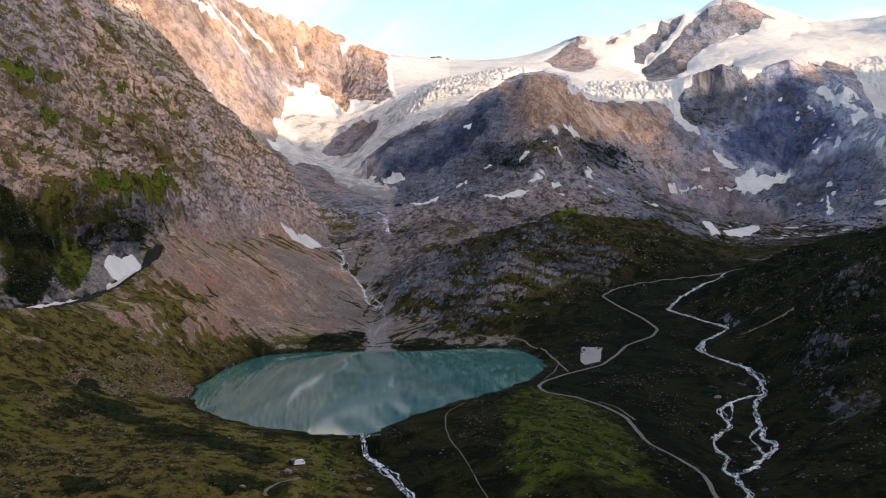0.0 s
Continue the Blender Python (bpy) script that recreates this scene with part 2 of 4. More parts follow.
# ---- the lie of the land: breaklines in metres, z = 0 is the lake ----
SHORE = [(-207, 657), (-219, 715), (-221, 790), (-214, 853), (-200, 908), (-148, 922), (-95, 914), (-44, 902), (7, 906), (51, 905), (76, 897),
         (91, 827), (94, 762), (78, 713), (65, 683), (37, 640), (3, 602), (-21, 568), (-38, 535), (-51, 515), (-64, 513), (-84, 519),
         (-120, 537), (-157, 570), (-187, 612)]
STREAM = [(364, 1056, 66), (342, 1037, 59), (328, 1033, 56), (306, 1006, 50), (284, 985, 43), (255, 935, 34), (271, 912, 29), (288, 873, 23), (296, 862, 21), (295, 848, 20), (281, 835, 17), (255, 804, 14), (246, 784, 12), (241, 772, 10), (243, 753, 7), (250, 744, 5),
          (264, 714, 0), (261, 678, -5), (249, 642, -9), (238, 630, -11), (230, 609, -13), (221, 576, -17), (213, 554, -21), (216, 543, -21), (215, 534, -23), (204, 524, -24), (188, 502, -26), (171, 488, -26), (166, 455, -27), (160, 425, -29), (150, 390, -32)]
SIDE_STREAM = [(249, 644, -9), (235, 643, -10), (221, 631, -11), (205, 615, -13), (201, 595, -15), (201, 580, -17), (192, 568, -19), (183, 559, -20), (178, 549, -21), (176, 536, -23), (178, 520, -24), (171, 506, -25), (167, 498, -25), (170, 485, -26)]
# smaller arms of the streams
BRAIDS = [[(219, 630), (213, 612), (208, 596), (203, 589)], [(220, 574), (211, 566), (204, 555), (204, 545), (204, 526)], [(246, 790), (236, 775), (238, 760)]]
INFLOW_ARMS = [[(-227, 1547), (-206, 1537), (-195, 1527), (-183, 1488), (-178, 1463), (-181, 1435), (-174, 1414), (-161, 1403), (-142, 1364), (-132, 1335), (-128, 1314), (-124, 1291), (-119, 1272), (-107, 1262), (-95, 1224)],
               [(-178, 1463), (-169, 1448), (-166, 1426), (-163, 1405)], [(-132, 1330), (-120, 1315), (-109, 1287), (-100, 1262), (-90, 1215)], [(-161, 1537), (-175, 1525), (-192, 1524)]]
DELTA_ARMS = [[(-95, 1224), (-85, 1150), (-74, 1085), (-86, 1067), (-88, 1028), (-79, 977), (-68, 914)], [(-100, 1120), (-98, 1060), (-92, 1010), (-84, 950), (-86, 912)]]
OUTFLOW = [(-55, 517, -1), (-52, 490, -5), (-34, 455, -9), (-18, 420, -14), (10, 380, -22)]
INFLOW = [(-220, 1542, 116), (-192, 1511, 106), (-179, 1475, 94), (-170, 1423, 78), (-149, 1378, 60), (-129, 1327, 43), (-115, 1287, 29), (-103, 1234, 19), (-104, 1111, 12), (-94, 1042, 7), (-83, 979, 3), (-72, 914, 0)]
ROAD = [(405, 1075, 73), (372, 1062, 70), (340, 1053, 66), (278, 1049, 61), (243, 1047, 57), (216, 1032, 53), (193, 1000, 47), (203, 949, 38), (215, 891, 30), (221, 848, 22), (208, 820, 18), (174, 788, 14), (158, 752, 11), (134, 708, 8), (102, 684, 6), (78, 660, 4), (71, 641, 3), (76, 627, 1), (96, 611, 0), (113, 580, -2), (121, 555, -4), (120, 492, -6), (131, 468, -9), (139, 446, -12), (133, 396, -17)]

# landform: height lines, then how rough (m), grassy, scree-covered, warm-coloured and pale the ground is along them
LAND = {}
LAND["left mountain"] = (
        [(-1000, 700, 850), (-900, 1000, 880), (-800, 1250, 920), (-760, 1380, 900), (-650, 1400, 740), (-534, 1420, 558), (-474, 1450, 455), (-420, 1480, 396),
         (-380, 1550, 354), (-316, 1610, 290), (-266, 1625, 212), (-222, 1618, 138)],
        [(-640, 750, 470), (-560, 950, 440), (-530, 1060, 415), (-503, 1166, 376)],
        [(-467, 917, 280), (-427, 1017, 246), (-418, 1110, 270), (-418, 1208, 304), (-400, 1300, 290), (-334, 1415, 226)],
        [(-427, 854, 162), (-390, 920, 190), (-358, 965, 197), (-379, 1276, 237)],
        (24, 0.66, 0.1, 0.90, 1.5))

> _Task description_
Omit the pictures and reproduce the listing exactly.

> _Solution to the exercise_
0.0 s
Continue the Blender Python (bpy) script that recreates this scene with part 2 of 4. More parts follow.
# ---- the lie of the land: breaklines in metres, z = 0 is the lake ----
SHORE = [(-207, 657), (-219, 715), (-221, 790), (-214, 853), (-200, 908), (-148, 922), (-95, 914), (-44, 902), (7, 906), (51, 905), (76, 897),
         (91, 827), (94, 762), (78, 713), (65, 683), (37, 640), (3, 602), (-21, 568), (-38, 535), (-51, 515), (-64, 513), (-84, 519),
         (-120, 537), (-157, 570), (-187, 612)]
STREAM = [(364, 1056, 66), (342, 1037, 59), (328, 1033, 56), (306, 1006, 50), (284, 985, 43), (255, 935, 34), (271, 912, 29), (288, 873, 23), (296, 862, 21), (295, 848, 20), (281, 835, 17), (255, 804, 14), (246, 784, 12), (241, 772, 10), (243, 753, 7), (250, 744, 5),
          (264, 714, 0), (261, 678, -5), (249, 642, -9), (238, 630, -11), (230, 609, -13), (221, 576, -17), (213, 554, -21), (216, 543, -21), (215, 534, -23), (204, 524, -24), (188, 502, -26), (171, 488, -26), (166, 455, -27), (160, 425, -29), (150, 390, -32)]
SIDE_STREAM = [(249, 644, -9), (235, 643, -10), (221, 631, -11), (205, 615, -13), (201, 595, -15), (201, 580, -17), (192, 568, -19), (183, 559, -20), (178, 549, -21), (176, 536, -23), (178, 520, -24), (171, 506, -25), (167, 498, -25), (170, 485, -26)]
# smaller arms of the streams
BRAIDS = [[(219, 630), (213, 612), (208, 596), (203, 589)], [(220, 574), (211, 566), (204, 555), (204, 545), (204, 526)], [(246, 790), (236, 775), (238, 760)]]
INFLOW_ARMS = [[(-227, 1547), (-206, 1537), (-195, 1527), (-183, 1488), (-178, 1463), (-181, 1435), (-174, 1414), (-161, 1403), (-142, 1364), (-132, 1335), (-128, 1314), (-124, 1291), (-119, 1272), (-107, 1262), (-95, 1224)],
               [(-178, 1463), (-169, 1448), (-166, 1426), (-163, 1405)], [(-132, 1330), (-120, 1315), (-109, 1287), (-100, 1262), (-90, 1215)], [(-161, 1537), (-175, 1525), (-192, 1524)]]
DELTA_ARMS = [[(-95, 1224), (-85, 1150), (-74, 1085), (-86, 1067), (-88, 1028), (-79, 977), (-68, 914)], [(-100, 1120), (-98, 1060), (-92, 1010), (-84, 950), (-86, 912)]]
OUTFLOW = [(-55, 517, -1), (-52, 490, -5), (-34, 455, -9), (-18, 420, -14), (10, 380, -22)]
INFLOW = [(-220, 1542, 116), (-192, 1511, 106), (-179, 1475, 94), (-170, 1423, 78), (-149, 1378, 60), (-129, 1327, 43), (-115, 1287, 29), (-103, 1234, 19), (-104, 1111, 12), (-94, 1042, 7), (-83, 979, 3), (-72, 914, 0)]
ROAD = [(405, 1075, 73), (372, 1062, 70), (340, 1053, 66), (278, 1049, 61), (243, 1047, 57), (216, 1032, 53), (193, 1000, 47), (203, 949, 38), (215, 891, 30), (221, 848, 22), (208, 820, 18), (174, 788, 14), (158, 752, 11), (134, 708, 8), (102, 684, 6), (78, 660, 4), (71, 641, 3), (76, 627, 1), (96, 611, 0), (113, 580, -2), (121, 555, -4), (120, 492, -6), (131, 468, -9), (139, 446, -12), (133, 396, -17)]

# landform: height lines, then how rough (m), grassy, scree-covered, warm-coloured and pale the ground is along them
LAND = {}
LAND["left mountain"] = (
        [(-1000, 700, 850), (-900, 1000, 880), (-800, 1250, 920), (-760, 1380, 900), (-650, 1400, 740), (-534, 1420, 558), (-474, 1450, 455), (-420, 1480, 396),
         (-380, 1550, 354), (-316, 1610, 290), (-266, 1625, 212), (-222, 1618, 138)],
        [(-640, 750, 470), (-560, 950, 440), (-530, 1060, 415), (-503, 1166, 376)],
        [(-467, 917, 280), (-427, 1017, 246), (-418, 1110, 270), (-418, 1208, 304), (-400, 1300, 290), (-334, 1415, 226)],
        [(-427, 854, 162), (-390, 920, 190), (-358, 965, 197), (-379, 1276, 237)],
        (24, 0.66, 0.1, 0.90, 1.5))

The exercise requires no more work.